Layers and activation functions are crucial components of neural networks. They transform the input data into meaningful output through a series of mathematical operations.
Layers in Neural Networks
Layers are the building blocks of neural networks. Common types of layers include fully connected layers (also known as dense layers), convolutional layers, and recurrent layers.
- Fully Connected (Dense) Layers: Fully connected layers connect every neuron in one layer to every neuron in the next layer. They are typically used in the final stages of a network to combine features and make predictions.
import torch.nn as nn
fc_layer = nn.Linear(in_features=10, out_features=50)
Convolutional Layers: Convolutional layers are used primarily in image processing tasks. They apply a convolution operation to the input, capturing spatial relationships and features.
conv_layer = nn.Conv2d(in_channels=3, out_channels=16, kernel_size=3, stride=1, padding=1)
Recurrent Layers: Recurrent layers, such as LSTM and GRU, are used for sequence data like time series or text. They maintain a hidden state that captures information from previous time steps.
rnn_layer = nn.LSTM(input_size=10, hidden_size=20, num_layers=2, batch_first=True)
Activation Functions
Activation functions introduce non-linearity into the network, enabling it to learn complex patterns. Here are some common activation functions:
ReLU (Rectified Linear Unit): The ReLU function sets all negative values to zero. It is widely used due to its simplicity and effectiveness.
relu = nn.ReLU()
Sigmoid: The Sigmoid function squashes the input to a range between 0 and 1. It is often used in the output layer for binary classification problems.
sigmoid = nn.Sigmoid()
Tanh: The Tanh function squashes the input to a range between -1 and 1. It is similar to the Sigmoid function but outputs both positive and negative values.
tanh = nn.Tanh()
Example: Combining Layers and Activation Functions
Here is an example of a neural network that combines different layers and activation functions.
- Combined Example:
class CombinedNN(nn.Module):
def __init__(self):
super(CombinedNN, self).__init__()
self.conv1 = nn.Conv2d(in_channels=3, out_channels=16, kernel_size=3, stride=1, padding=1)

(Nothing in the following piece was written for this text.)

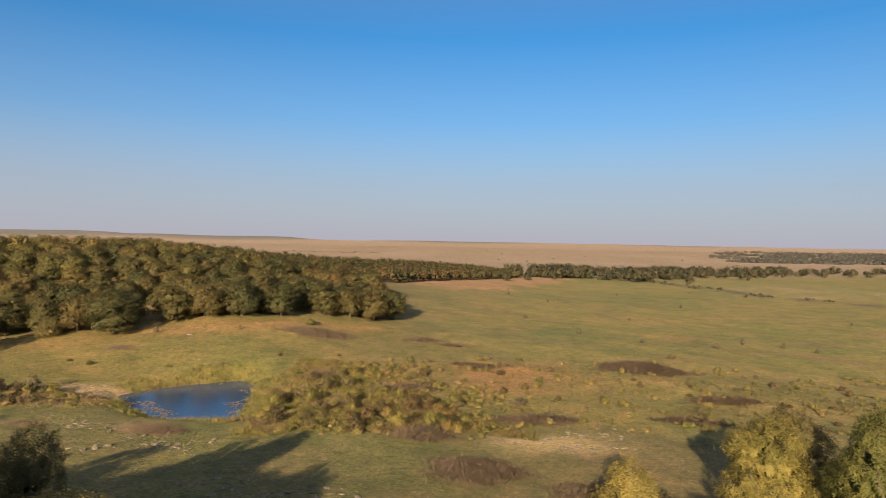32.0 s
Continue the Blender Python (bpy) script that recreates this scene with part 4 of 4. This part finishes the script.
# ---------------------------------------------------------------- farther woods
row_x = np.arange(-330, 40, 5.6)
front = np.stack([row_x + r.normal(size=len(row_x)) * 1.0, 220 - 0.03 * row_x + 22 * np.clip((row_x + 22) / 26, 0, 1) + 2.5 * np.sin(row_x / 23) + r.normal(size=len(row_x)) * 0.8], -1)
for k, (x, y) in enumerate(front):
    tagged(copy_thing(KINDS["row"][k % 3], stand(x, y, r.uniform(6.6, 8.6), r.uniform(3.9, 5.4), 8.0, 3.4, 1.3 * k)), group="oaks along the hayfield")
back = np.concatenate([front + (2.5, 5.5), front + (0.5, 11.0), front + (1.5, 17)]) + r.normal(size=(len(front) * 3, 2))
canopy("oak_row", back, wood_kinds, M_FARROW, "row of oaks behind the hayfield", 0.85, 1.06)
BEHIND = [(165, 302), (188, 352), (214, 420), (250, 520), (288, 632), (262, 700), (150, 650), (60, 520), (60, 346), (150, 336)]
far_tree = far_kinds(5, 260, 0.30, 7.6, 4.4, 0.2, 12)
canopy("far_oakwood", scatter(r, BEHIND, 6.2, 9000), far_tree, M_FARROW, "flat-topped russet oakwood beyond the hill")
belt = np.array([(300, 640), (340, 700), (380, 640), (420, 700), (500, 800), (600, 880), (720, 950), (900, 1030), (1500, 1180)], float)
t = np.concatenate([r.uniform(0, 3, 520), r.uniform(3, 8, 620)])
i = np.minimum(t.astype(int), 7)
at = belt[i] + (belt[i + 1] - belt[i]) * (t - i)[:, None] + r.normal(size=(1140, 2)) * np.array((18, 24)) * (0.8 + 0.22 * t[:, None])
at = at[noise2(at[:, 0], at[:, 1], 30, 3.0) + 0.6 * noise2(at[:, 0], at[:, 1], 12, 1.0) > 0.08]
creek_tree = far_kinds(5, 300, 0.42, 9.0, 5.0, 0.1, 16)
canopy("creek_trees", at, creek_tree, M_FARWOOD, "dark green belt of trees along a far creek", 0.4, 1.5)
canopy("far_bushes", np.array([(261.5, 521), (263, 524), (284, 566), (286, 568), (372, 590), (380, 594), (392, 598), (364, 600)], float), creek_tree, M_FARWOOD,
       "few dark trees before the far creek", 0.5, 1.1)
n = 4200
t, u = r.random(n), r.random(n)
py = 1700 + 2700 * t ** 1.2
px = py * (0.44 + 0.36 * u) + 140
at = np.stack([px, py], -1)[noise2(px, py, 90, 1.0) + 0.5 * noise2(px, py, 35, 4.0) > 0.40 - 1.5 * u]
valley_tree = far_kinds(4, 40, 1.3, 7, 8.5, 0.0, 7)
# greyed, lightened leaf colour carries the haze of the valley air
canopy("valley_woods", at, valley_tree, leaf_material("haze_tinted_leaves", [(0.0, (0.100, 0.103, 0.098)), (1.0, (0.132, 0.125, 0.110))], by_object=False), "patchwork of far valley woods with haze painted into the leaves", 0.7, 1.3)
py = 360 + 260 * r.random(130) ** 0.7
px = glide(py, (340, 420, 500, 585, 640), (456, 421, 408, 399, 380)) + r.normal(size=130) * 8
scrub = far_kinds(3, 60, 0.22, 2.0, 2.2, 0.0, 9)
lush = noise2(px, py, 17, 4.0) > -0.1
canopy("gully_scrub", np.stack([px, py], -1)[lush], scrub, M_FARWOOD, "dark scrub along a gully of the far pasture", 0.3, 0.9)
n = 90
py = r.uniform(900, 3000, n)
px = py * r.uniform(-0.1, 0.42, n) + 120
px[:50] = r.uniform(-260, 40, 50)
py[:50] = r.uniform(1900, 2050, 50)
prairie_tree = far_kinds(3, 16, 0.8, 5, 4, 0.0, 7)
canopy("prairie_trees", np.stack([px, py], -1), prairie_tree, M_FARWOOD, "lone dark trees dotted over the brown prairie", 0.35, 0.9)


def farm_shed(x, y, wide, deep, high, turn, label):
    """A shed far off on the prairie: walls and a gabled roof."""
    root = new("farm_shed")
    for name, mat, rise in (("wall", M_WHITE, 0), ("roof", M_TIN, 1)):
        bm = bmesh.new()
        w, d, h = wide / 2 + 0.4 * rise, deep / 2 + 0.4 * rise, high
        profile = ((-d, h), (0, h * 1.5), (d, h), (0, h * 1.5 + 0.25)) if rise else ((-d, -1), (-d, h), (0, h * 1.48), (d, h), (d, -1))
        ends = [[bm.verts.new((sx * w, py, pz)) for py, pz in profile] for sx in (-1, 1)]
        bm.faces.new(ends[0])
        bm.faces.new(ends[1][::-1])
        for i in range(len(profile)):
            j = (i + 1) % len(profile)
            bm.faces.new((ends[0][j], ends[0][i], ends[1][i], ends[1][j]))
        bmesh.ops.recalc_face_normals(bm, faces=bm.faces)
        me = bpy.data.meshes.new(name)
        bm.to_mesh(me)
        bm.free()
        me.materials.append(mat)
        part(name, me, root)
    root.matrix_basis = set_down(root, x, y, 1.0, turn)
    return tagged(root, label, "shed", "farm sheds on the prairie")


M_WHITE = bark_material("weathered_white_boards", (0.42, 0.40, 0.37), (0.60, 0.57, 0.52))
M_TIN = bark_material("dull_tin", (0.30, 0.30, 0.30), (0.46, 0.45, 0.44))
farm_shed(-1010, 2820, 11, 6, 2.4, 0.15, "white farm shed with a tin roof on the prairie")
for o in PROTOTYPES + oaks + [b for kind in BUSHES.values() for b in kind]:
    for c in o.children_recursive:
        bpy.data.objects.remove(c)
    bpy.data.objects.remove(o)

self.pool = nn.MaxPool2d(kernel_size=2, stride=2, padding=0)
self.fc1 = nn.Linear(16 * 16 * 16, 120)
self.fc2 = nn.Linear(120, 84)
self.fc3 = nn.Linear(84, 10)
self.relu = nn.ReLU()
def forward(self, x):
x = self.pool(self.relu(self.conv1(x)))
x = x.view(-1, 16 * 16 * 16)
x = self.relu(self.fc1(x))
x = self.relu(self.fc2(x))
x = self.fc3(x)
return x
model = CombinedNN()
print(model)
In this example, CombinedNN
is a neural network that uses convolutional and fully connected layers, with ReLU activation functions and a pooling layer to reduce spatial dimensions.